■ **What you have to do**: Copy the lines below as they are; omit the images they contain.

■ **Source excerpt**:
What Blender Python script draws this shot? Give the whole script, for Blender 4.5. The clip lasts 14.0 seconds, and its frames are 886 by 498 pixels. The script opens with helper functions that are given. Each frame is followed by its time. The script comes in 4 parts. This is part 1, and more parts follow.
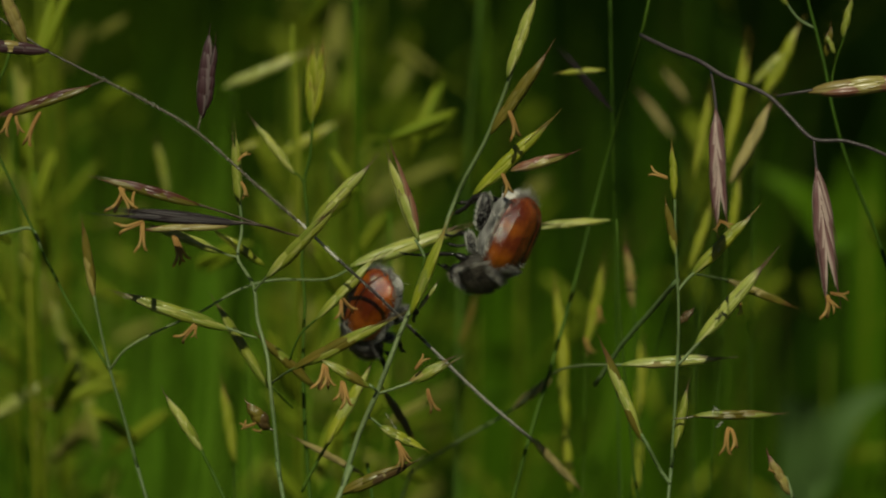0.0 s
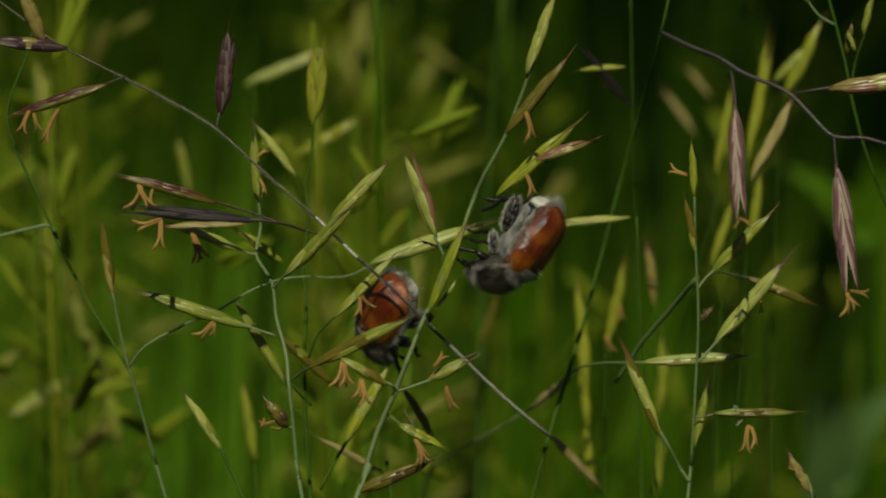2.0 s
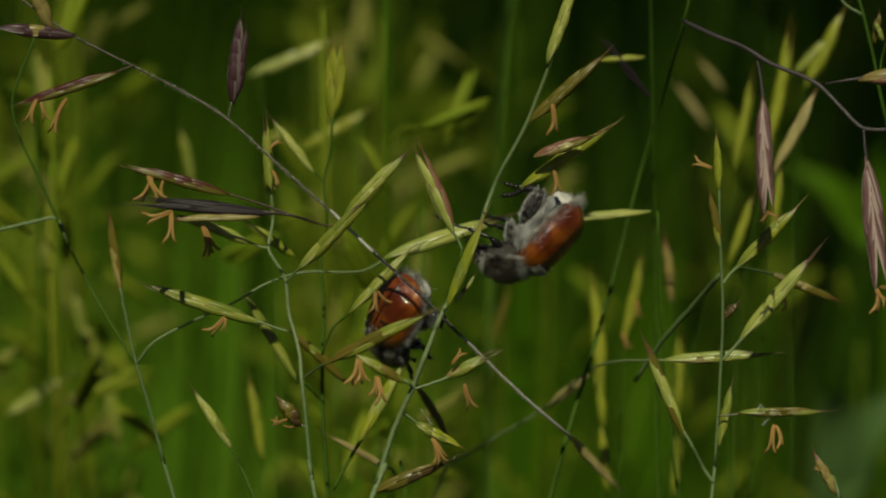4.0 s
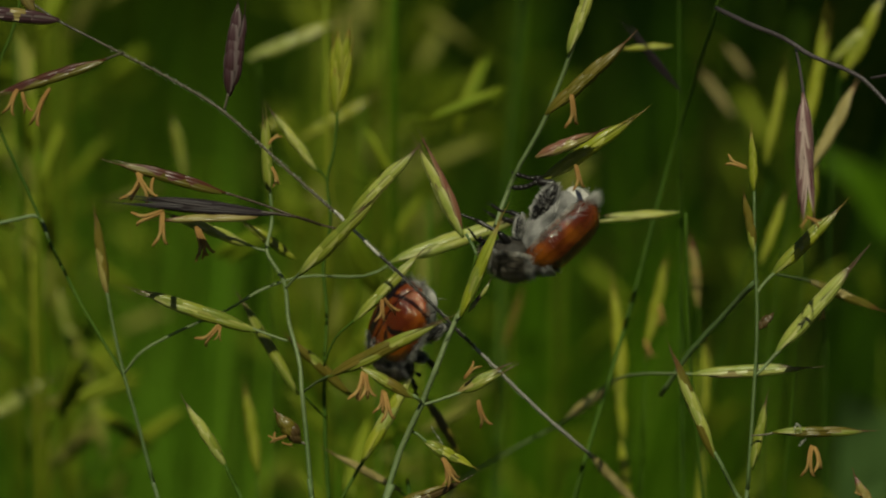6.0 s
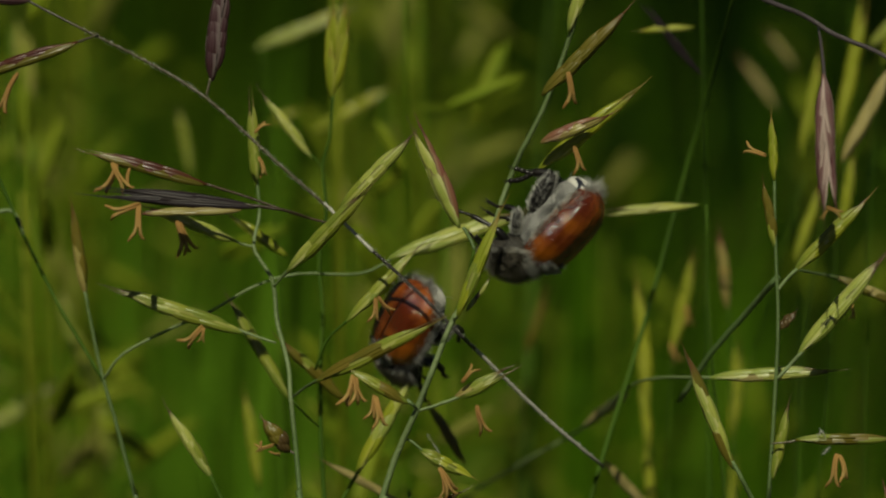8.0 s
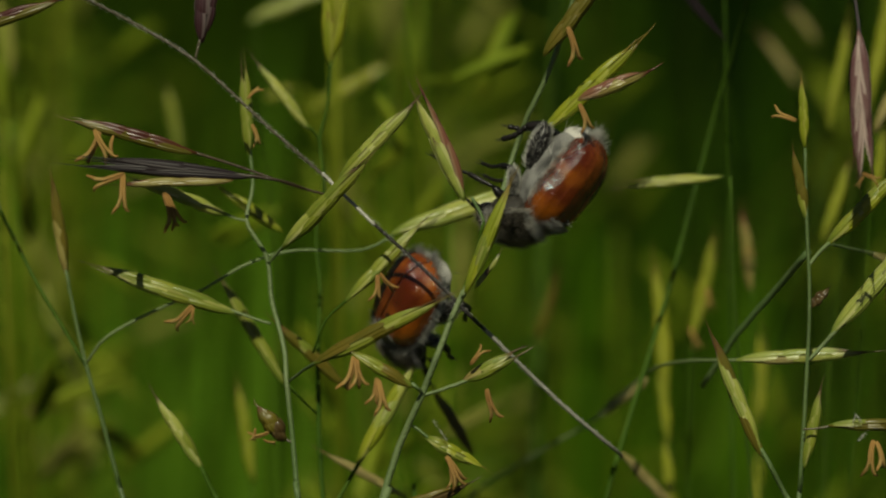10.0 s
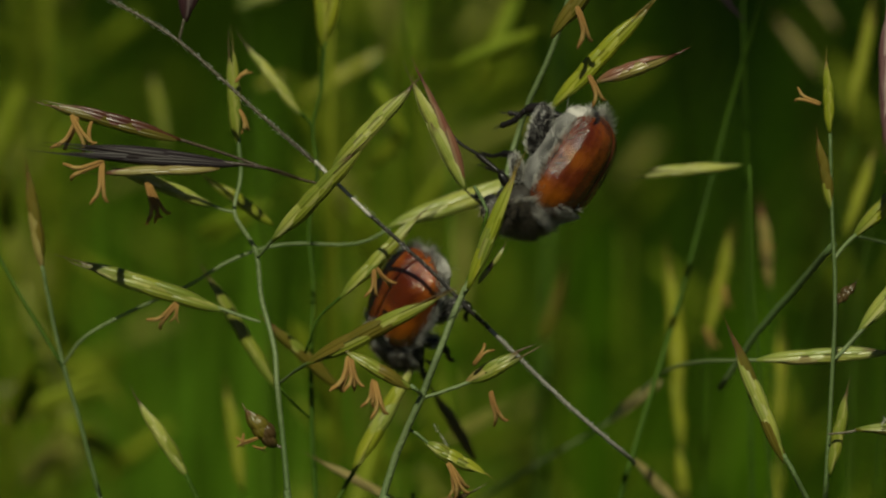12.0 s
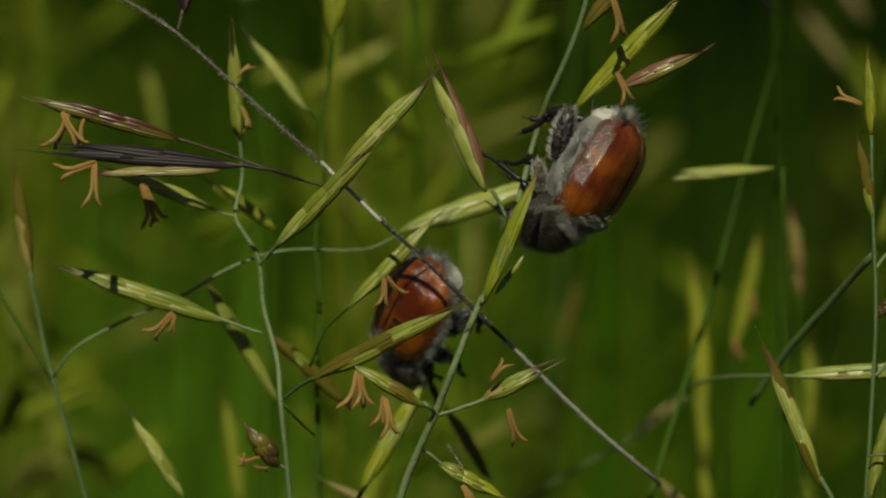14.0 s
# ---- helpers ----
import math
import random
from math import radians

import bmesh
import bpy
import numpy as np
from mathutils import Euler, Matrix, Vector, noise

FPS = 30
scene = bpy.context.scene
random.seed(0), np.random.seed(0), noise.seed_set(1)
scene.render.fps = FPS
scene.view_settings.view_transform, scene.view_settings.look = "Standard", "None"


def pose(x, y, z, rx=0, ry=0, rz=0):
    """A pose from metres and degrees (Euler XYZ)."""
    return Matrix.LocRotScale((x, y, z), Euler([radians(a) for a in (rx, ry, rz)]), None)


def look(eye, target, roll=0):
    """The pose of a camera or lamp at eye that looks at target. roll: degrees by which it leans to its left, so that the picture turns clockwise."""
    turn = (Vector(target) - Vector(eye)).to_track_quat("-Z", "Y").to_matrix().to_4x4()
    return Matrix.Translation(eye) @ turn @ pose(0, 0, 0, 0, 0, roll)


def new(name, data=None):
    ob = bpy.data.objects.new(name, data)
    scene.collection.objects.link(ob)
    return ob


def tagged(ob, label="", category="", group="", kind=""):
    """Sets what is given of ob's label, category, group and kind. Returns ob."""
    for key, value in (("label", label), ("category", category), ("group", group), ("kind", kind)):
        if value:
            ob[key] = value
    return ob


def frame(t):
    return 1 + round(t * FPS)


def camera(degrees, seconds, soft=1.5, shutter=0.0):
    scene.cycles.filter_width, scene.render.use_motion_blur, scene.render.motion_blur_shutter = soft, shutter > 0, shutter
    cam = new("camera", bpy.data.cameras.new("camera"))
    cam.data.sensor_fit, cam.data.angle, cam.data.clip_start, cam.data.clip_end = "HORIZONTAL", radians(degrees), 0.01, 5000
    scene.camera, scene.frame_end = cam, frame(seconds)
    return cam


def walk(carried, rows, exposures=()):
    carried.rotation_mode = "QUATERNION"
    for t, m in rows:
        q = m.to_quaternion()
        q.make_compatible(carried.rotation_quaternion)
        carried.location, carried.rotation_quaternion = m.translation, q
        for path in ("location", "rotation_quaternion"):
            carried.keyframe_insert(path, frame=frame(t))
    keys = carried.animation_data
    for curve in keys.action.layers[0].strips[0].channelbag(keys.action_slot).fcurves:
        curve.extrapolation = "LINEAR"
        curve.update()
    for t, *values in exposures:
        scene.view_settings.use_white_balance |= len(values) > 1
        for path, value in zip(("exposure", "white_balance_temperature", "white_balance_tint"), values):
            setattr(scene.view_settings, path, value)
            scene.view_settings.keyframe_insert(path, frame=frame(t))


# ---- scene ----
MM = 0.001

# ---- camera ----
cam = camera(12, 14.0, soft=2.2)
WALK = [
    (0.0, pose(-0.00123, -0.37778, 0.74253, 72.105, 0.114, -0.807)),
    (0.5, pose(0.00345, -0.37875, 0.74164, 72.198, 0.237, -0.067)),
    (1.0, pose(0.00853, -0.37948, 0.74127, 72.277, 0.691, 0.437)),
    (1.5, pose(0.00390, -0.37761, 0.74282, 71.996, 0.269, 0.051)),
    (2.0, pose(0.00052, -0.37680, 0.74233, 72.054, 0.266, -0.322)),
    (4.5, pose(-0.00493, -0.36014, 0.73632, 72.092, -0.088, -0.816)),
    (5.0, pose(-0.00000, -0.35189, 0.73434, 72.000, -0.000, 0.000)),
    (5.5, pose(-0.00892, -0.34568, 0.73406, 71.744, -0.566, -1.151)),
    (6.0, pose(-0.00628, -0.33860, 0.73307, 71.554, -0.437, -0.806)),
    (6.5, pose(-0.00096, -0.33295, 0.73242, 71.397, -0.159, -0.126)),
    (7.0, pose(0.00376, -0.32769, 0.72870, 71.665, 0.189, 0.572)),
    (7.5, pose(0.00481, -0.32208, 0.72658, 71.679, 0.199, 0.806)),
    (8.0, pose(0.00512, -0.31647, 0.72365, 71.816, 0.300, 0.903)),
    (10.5, pose(0.00354, -0.29192, 0.70954, 72.429, 0.431, 0.752)),
    (11.0, pose(0.00545, -0.28765, 0.70714, 72.555, 0.660, 0.991)),
    (11.5, pose(0.00399, -0.28292, 0.70603, 72.457, 0.609, 0.771)),
    (12.0, pose(0.00333, -0.27800, 0.70503, 72.441, 0.477, 0.739)),
    (12.5, pose(0.00213, -0.27293, 0.70513, 72.195, 0.338, 0.574)),
    (13.0, pose(0.00383, -0.26808, 0.70447, 72.060, 0.418, 0.900)),
    (13.5, pose(0.00314, -0.26456, 0.70238, 72.265, 0.322, 0.868)),
    (14.0, pose(0.00117, -0.26015, 0.70106, 72.209, 0.178, 0.633)),
]
walk(cam, WALK)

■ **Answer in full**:
What Blender Python script draws this shot? Give the whole script, for Blender 4.5. The clip lasts 14.0 seconds, and its frames are 886 by 498 pixels. The script opens with helper functions that are given. Each frame is followed by its time. The script comes in 4 parts. This is part 1, and more parts follow.
0.0 s
2.0 s
4.0 s
6.0 s
8.0 s
10.0 s
12.0 s
14.0 s
# ---- helpers ----
import math
import random
from math import radians

import bmesh
import bpy
import numpy as np
from mathutils import Euler, Matrix, Vector, noise

FPS = 30
scene = bpy.context.scene
random.seed(0), np.random.seed(0), noise.seed_set(1)
scene.render.fps = FPS
scene.view_settings.view_transform, scene.view_settings.look = "Standard", "None"


def pose(x, y, z, rx=0, ry=0, rz=0):
    """A pose from metres and degrees (Euler XYZ)."""
    return Matrix.LocRotScale((x, y, z), Euler([radians(a) for a in (rx, ry, rz)]), None)


def look(eye, target, roll=0):
    """The pose of a camera or lamp at eye that looks at target. roll: degrees by which it leans to its left, so that the picture turns clockwise."""
    turn = (Vector(target) - Vector(eye)).to_track_quat("-Z", "Y").to_matrix().to_4x4()
    return Matrix.Translation(eye) @ turn @ pose(0, 0, 0, 0, 0, roll)


def new(name, data=None):
    ob = bpy.data.objects.new(name, data)
    scene.collection.objects.link(ob)
    return ob


def tagged(ob, label="", category="", group="", kind=""):
    """Sets what is given of ob's label, category, group and kind. Returns ob."""
    for key, value in (("label", label), ("category", category), ("group", group), ("kind", kind)):
        if value:
            ob[key] = value
    return ob


def frame(t):
    return 1 + round(t * FPS)


def camera(degrees, seconds, soft=1.5, shutter=0.0):
    scene.cycles.filter_width, scene.render.use_motion_blur, scene.render.motion_blur_shutter = soft, shutter > 0, shutter
    cam = new("camera", bpy.data.cameras.new("camera"))
    cam.data.sensor_fit, cam.data.angle, cam.data.clip_start, cam.data.clip_end = "HORIZONTAL", radians(degrees), 0.01, 5000
    scene.camera, scene.frame_end = cam, frame(seconds)
    return cam


def walk(carried, rows, exposures=()):
    carried.rotation_mode = "QUATERNION"
    for t, m in rows:
        q = m.to_quaternion()
        q.make_compatible(carried.rotation_quaternion)
        carried.location, carried.rotation_quaternion = m.translation, q
        for path in ("location", "rotation_quaternion"):
            carried.keyframe_insert(path, frame=frame(t))
    keys = carried.animation_data
    for curve in keys.action.layers[0].strips[0].channelbag(keys.action_slot).fcurves:
        curve.extrapolation = "LINEAR"
        curve.update()
    for t, *values in exposures:
        scene.view_settings.use_white_balance |= len(values) > 1
        for path, value in zip(("exposure", "white_balance_temperature", "white_balance_tint"), values):
            setattr(scene.view_settings, path, value)
            scene.view_settings.keyframe_insert(path, frame=frame(t))


# ---- scene ----
MM = 0.001

# ---- camera ----
cam = camera(12, 14.0, soft=2.2)
WALK = [
    (0.0, pose(-0.00123, -0.37778, 0.74253, 72.105, 0.114, -0.807)),
    (0.5, pose(0.00345, -0.37875, 0.74164, 72.198, 0.237, -0.067)),
    (1.0, pose(0.00853, -0.37948, 0.74127, 72.277, 0.691, 0.437)),
    (1.5, pose(0.00390, -0.37761, 0.74282, 71.996, 0.269, 0.051)),
    (2.0, pose(0.00052, -0.37680, 0.74233, 72.054, 0.266, -0.322)),
    (4.5, pose(-0.00493, -0.36014, 0.73632, 72.092, -0.088, -0.816)),
    (5.0, pose(-0.00000, -0.35189, 0.73434, 72.000, -0.000, 0.000)),
    (5.5, pose(-0.00892, -0.34568, 0.73406, 71.744, -0.566, -1.151)),
    (6.0, pose(-0.00628, -0.33860, 0.73307, 71.554, -0.437, -0.806)),
    (6.5, pose(-0.00096, -0.33295, 0.73242, 71.397, -0.159, -0.126)),
    (7.0, pose(0.00376, -0.32769, 0.72870, 71.665, 0.189, 0.572)),
    (7.5, pose(0.00481, -0.32208, 0.72658, 71.679, 0.199, 0.806)),
    (8.0, pose(0.00512, -0.31647, 0.72365, 71.816, 0.300, 0.903)),
    (10.5, pose(0.00354, -0.29192, 0.70954, 72.429, 0.431, 0.752)),
    (11.0, pose(0.00545, -0.28765, 0.70714, 72.555, 0.660, 0.991)),
    (11.5, pose(0.00399, -0.28292, 0.70603, 72.457, 0.609, 0.771)),
    (12.0, pose(0.00333, -0.27800, 0.70503, 72.441, 0.477, 0.739)),
    (12.5, pose(0.00213, -0.27293, 0.70513, 72.195, 0.338, 0.574)),
    (13.0, pose(0.00383, -0.26808, 0.70447, 72.060, 0.418, 0.900)),
    (13.5, pose(0.00314, -0.26456, 0.70238, 72.265, 0.322, 0.868)),
    (14.0, pose(0.00117, -0.26015, 0.70106, 72.209, 0.178, 0.633)),
]
walk(cam, WALK)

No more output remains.